Brand licensing. Where a publication has a strong brand, a media owner may be able to secure licensing deals with third parties who are interested in exploiting that brand. Either to create a new product not currently offered by the media owner itself, or to distribute the media’s content in other markets. There are challenges with licensing of this kind – quality control in particular – though for media with strong brands, deals of this kind can be pretty lucrative.

Become a marketing agency. Some media – and especially music media – have recognised that a key asset is their ability to create content that engages a certain audience, and that’s a talent consumer brands wanting to reach that audience will pay for. That may take the form of sponsorship or branded content within the media owner’s own publications – or it may involve creating something bespoke for the brand, which may or may not appear alongside the media’s own channels. In that way, the media company becomes a marketing agency as well as a publisher.

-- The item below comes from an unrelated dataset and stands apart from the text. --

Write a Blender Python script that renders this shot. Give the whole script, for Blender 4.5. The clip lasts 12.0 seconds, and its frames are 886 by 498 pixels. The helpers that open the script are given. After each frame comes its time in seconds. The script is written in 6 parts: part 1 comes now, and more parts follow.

So, lots of possible revenue streams. And – as with labels in the record industry – it seems likely that long-term success for any one media will be about capitalising on a number of those possible revenue streams. Though, while there may be plenty of options to explore, the fact is making money out of online media remains a big challenge.

That is particularly true for music media. Thanks to the blogosphere and online-only titles, there are more people writing about and covering music now than ever before. Yet, pretty much everyone agrees it is harder than ever to make money out music journalism, and therefore it is harder than ever to pursue a full time career writing about music.

Different music media and music journalists are pursuing different approaches in order to ensure their individual businesses and careers are financially viable. It will be interesting to see which approaches are ultimately successful.